Acute chest syndrome is a potentially serious lung disease common in children and adults with sickle cell disease. The symptoms can be mild, but they can also constitute a medical emergency. To be diagnosed with acute chest syndrome, the patient must experience fever or new respiratory symptoms and have specific changes on the chest x-ray.
Sickle cell disease affects the hemoglobin in red blood cells, causing them to be crescent or sickle-shaped instead of the normal round and smooth shape. Sickle cells do not move easily throughout the blood vessels and can block blood flow. These blocked vessels cause many serious problems, including infections, stroke, and periods of significant, ongoing pain. Acute chest syndrome occurs when the sickle cells affect the blood vessels in the lungs.
Pulmonary infection is often associated with acute chest syndrome. One study identified multiple infectious organisms in cases of acute chest syndrome, with bacterial infections being the most common overall and viral infections being most common in children under 10.Infections can precipitate an episode of acute chest syndrome by causing inflammation in the lungs, making it even more difficult for sickle cells to pass through.
Another condition that can lead to acute chest syndrome is a pulmonary fat embolism, which can occur with or without an accompanying infection. During pain crises, small droplets of fat are released into the blood. These droplets make their way to the lungs, where they cause inflammation and injury in the air sacs.
A third condition connected to acute chest syndrome and sickle cell disease is pulmonary infarction. One major study showed this event causes 16 percent of acute chest syndrome episodes. Pulmonary infarction occurs because the sickle cells adhere to the small cells lining the blood vessels in the lungs. Blockages result, cutting off the blood supply to parts of the lung tissue.
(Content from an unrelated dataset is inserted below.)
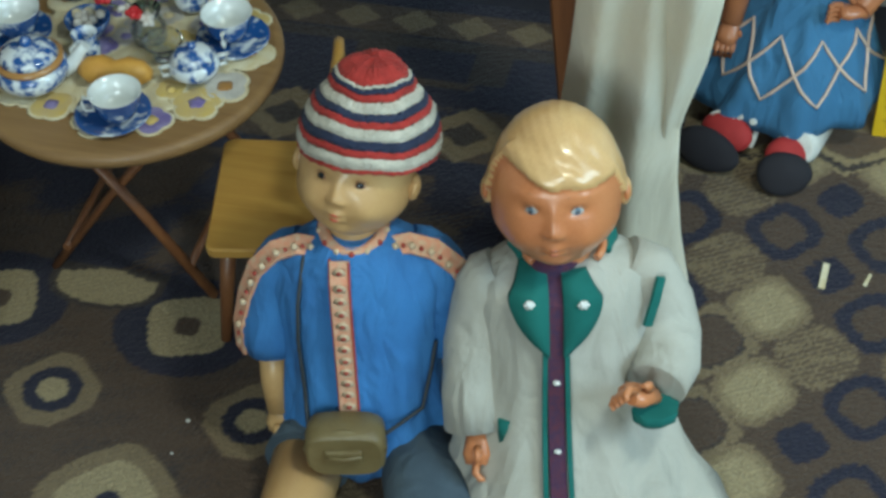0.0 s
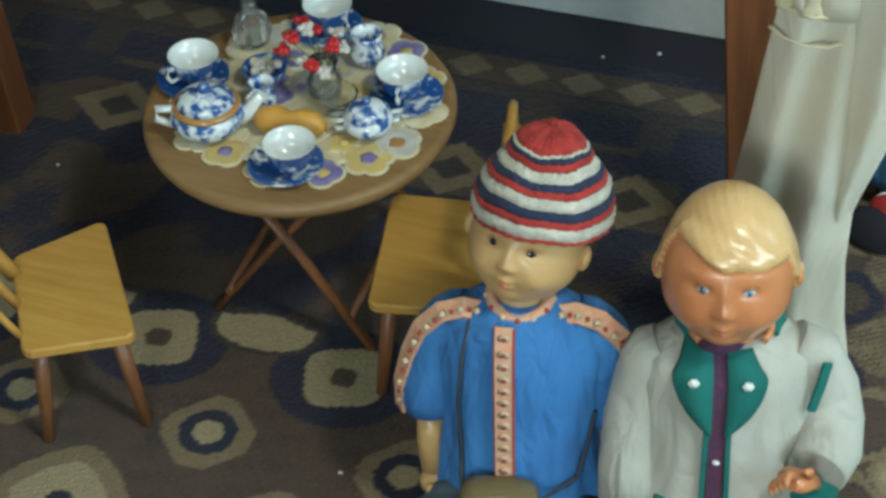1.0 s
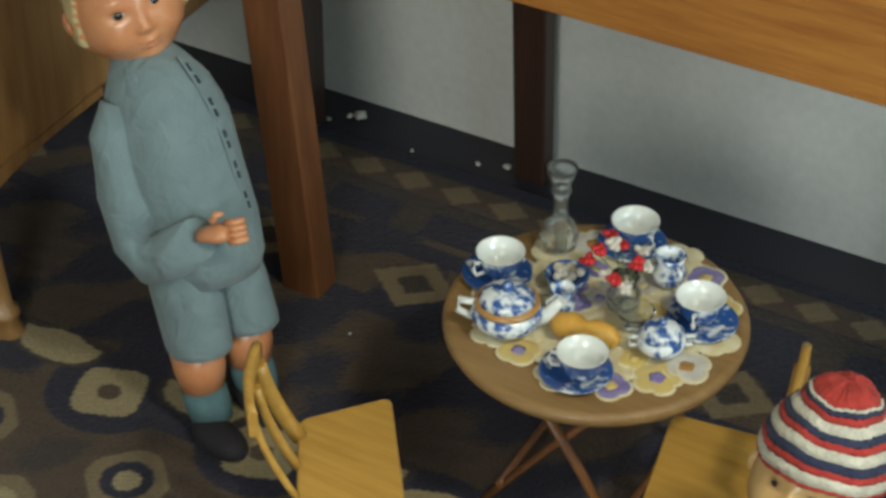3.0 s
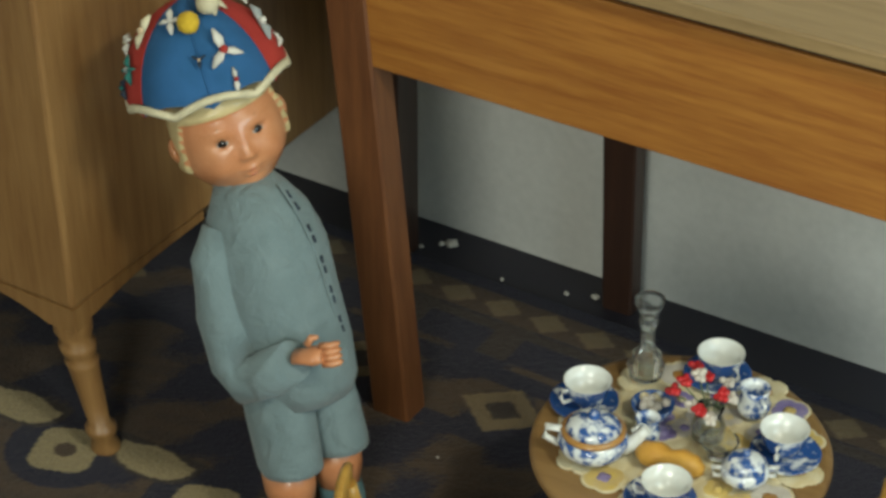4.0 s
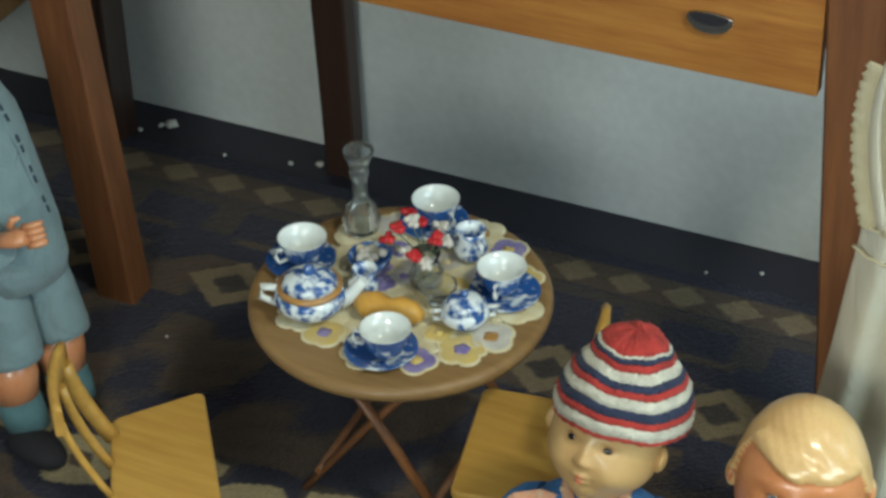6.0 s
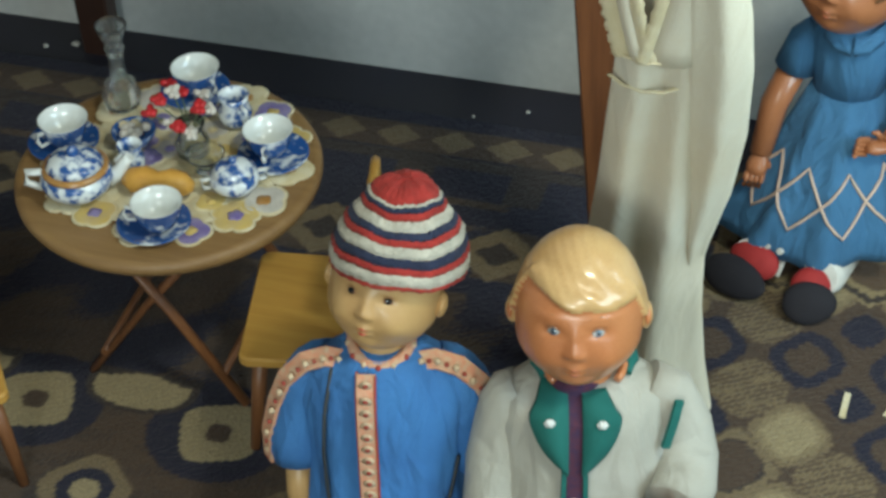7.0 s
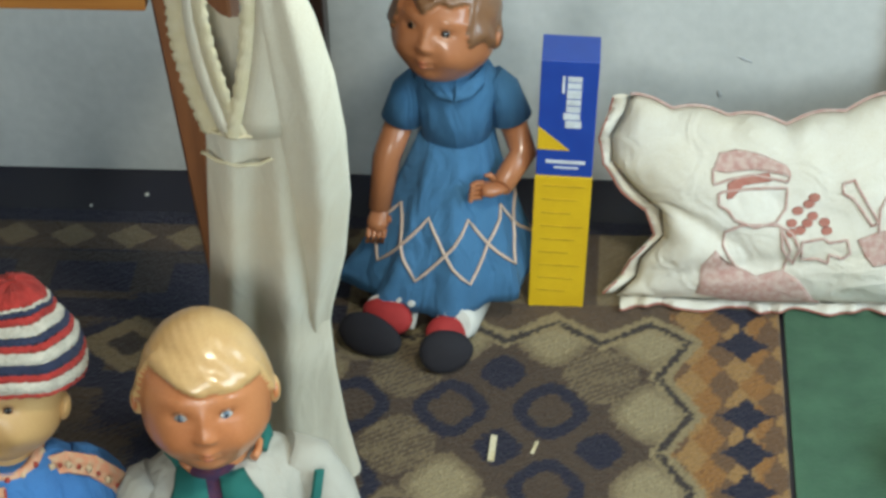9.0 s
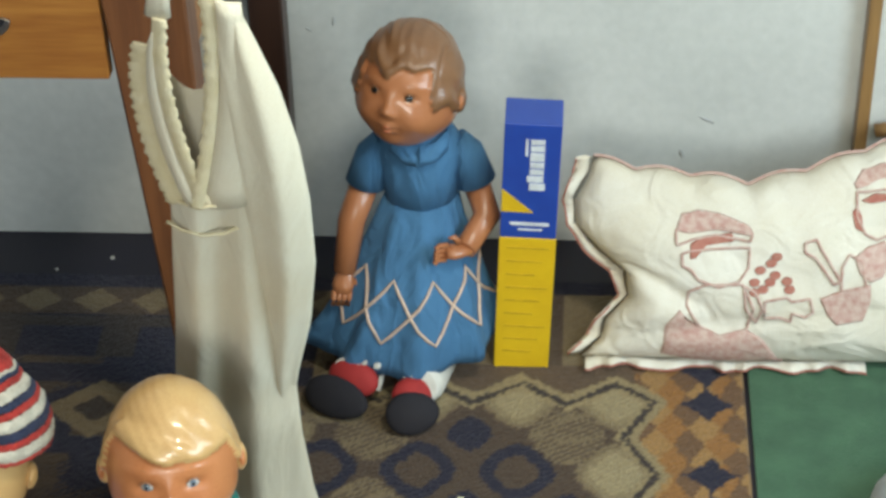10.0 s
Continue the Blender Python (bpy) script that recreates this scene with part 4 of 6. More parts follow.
head(d, (0.4195, -0.232, 0.386), 0.0575, -2, -29, SKIN_Y, SKIN_Y, EYED, "bald", 6, 1.18, 0.088, LIP)
d.ovals([sec1(0, 0, 0.290, 0.026, 0.026), sec1(0, 0, 0.340, 0.026, 0.026)], SKIN_Y, 20)
body1 = [(0.322, 0.032, 0.032), (0.311, 0.052, 0.042), (0.294, 0.078, 0.050), (0.262, 0.088, 0.056), (0.215, 0.084, 0.062), (0.165, 0.085, 0.068), (0.115, 0.090, 0.076), (0.075, 0.096, 0.084), (0.052, 0.100, 0.088)]
d.ovals([sec1(0, 0.006 + 0.012 * k / 8, z, rx, ry) for k, (z, rx, ry) in enumerate(body1)], BLUE, 144, 11, 0.036, 0.6, cap=True)


def front1(z, r=0.0):
    for (z0, rx0, ry0), (z1, rx1, ry1) in zip(body1, body1[1:]):
        if z1 <= z <= z0:
            t = (z0 - z) / (z0 - z1)
            rx, ry = rx0 + (rx1 - rx0) * t, ry0 + (ry1 - ry0) * t
            return at1(r, 0.012 + ry * math.sqrt(max(0.02, 1 - (r / rx) ** 2)) * 1.015 + 0.004, z)


zz = [0.318 - 0.0182 * k for k in range(15)]
ribbon(d, [front1(z, -0.012) for z in zz], 0.020, BRAID, tuple(fw), 0.002)
for k in range(17):
    z = 0.310 - 0.0148 * k
    p = Vector(front1(z, -0.012)) + fw * 0.0022
    d.ball(p, (0.0072, 0.0009, 0.0068), BRAIDD, 4, 4, pose(0, 0, 0, 0, 0, fy))
    d.ball(p + fw * 0.0006, (0.0034, 0.0010, 0.0032), BRAIDK, 4, 4, pose(0, 0, 0, 0, 0, fy))
for s in (-1, 1):
    d.tube([Vector(front1(z, -0.012 + s * 0.0096)) + fw * 0.001 for z in zz], 0.0014, BRAIDK, 6)
d.tube([at1(0.030 * math.sin(a), 0.004 + 0.033 * math.cos(a), 0.324 - 0.008 * math.cos(a)) for a in (2 * math.pi * k / 24 for k in range(25))], 0.0062, BRAID, 8, 1.0, False)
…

Episodes of acute chest syndrome vary drastically with age. Acute chest syndrome is most common in children under 10. In this age group, pulmonary infarctions are the most common trigger, and children present with wheezing, cough, and fever.
Adults and older children have chest pain, shortness of breath, and lower oxygen saturation. In adults, acute chest syndrome is more often precipitated by fat embolism. Different areas of the lungs are affected in adults and children, too. In adults, it usually affects the lower lobes of the lungs or multiple areas, while the upper and middle lobes are involved in children.
The statistics on acute chest syndrome show that it is the most common pulmonary disorder in people with sickle cell disease. Half of the people with sickle cell disease have at least one episode of acute chest syndrome, and incidence peaks with children between two and four. It is the most common cause of death from sickle cell disease.
Rapid diagnosis of acute chest syndrome is crucial. It often starts within 24 to 72 hours of the beginning of a pain crisis; hospitalized patients must be monitored closely for low oxygen saturations, rapid breathing, elevated heart rate, and fever.
Doctors will order a chest x-ray for patients with suspected acute chest syndrome who have fever or chest pain. X-ray changes are not always present at the onset of the syndrome, so doctors will likely begin treatment even if the chest x-ray is normal. Blood tests can determine the severity of the episode by showing how much hemoglobin and platelets have decreased.
Other possible diagnostic tests for acute chest syndrome include chest CT scans, breathing and circulation scans, and imaging to check for pulmonary emboli. Hospitalized patients with acute chest syndrome need a blood type screen, as the need for an emergency transfusion is high. Doctors should rule out other life-threatening conditions, including pulmonary embolus and pneumonia.
Early treatment of acute chest syndrome correlates to a shorter hospital stay, better outcomes, and less chance of recurrence. Interventions include pain management, IV fluids, supplemental oxygen, blood transfusions, and antibiotics. Patients should do breathing exercises every two hours to prevent atelectasis — the collapsing of the small air sacs in the lungs. In cases where the patient also has asthma, bronchodilators can help.
Acute chest syndrome is the second most common cause of hospitalization in patients with sickle cell disease. As many as 20 percent of patients hospitalized with a pain crisis develop acute chest syndrome within three days.
Most cases resolve on their own with supportive care, but some progress rapidly, causing acute respiratory failure. The most common causes of death for patients with acute chest syndrome are pulmonary emboli and pneumonia. One study showed as many as 11 percent develop neurological complications.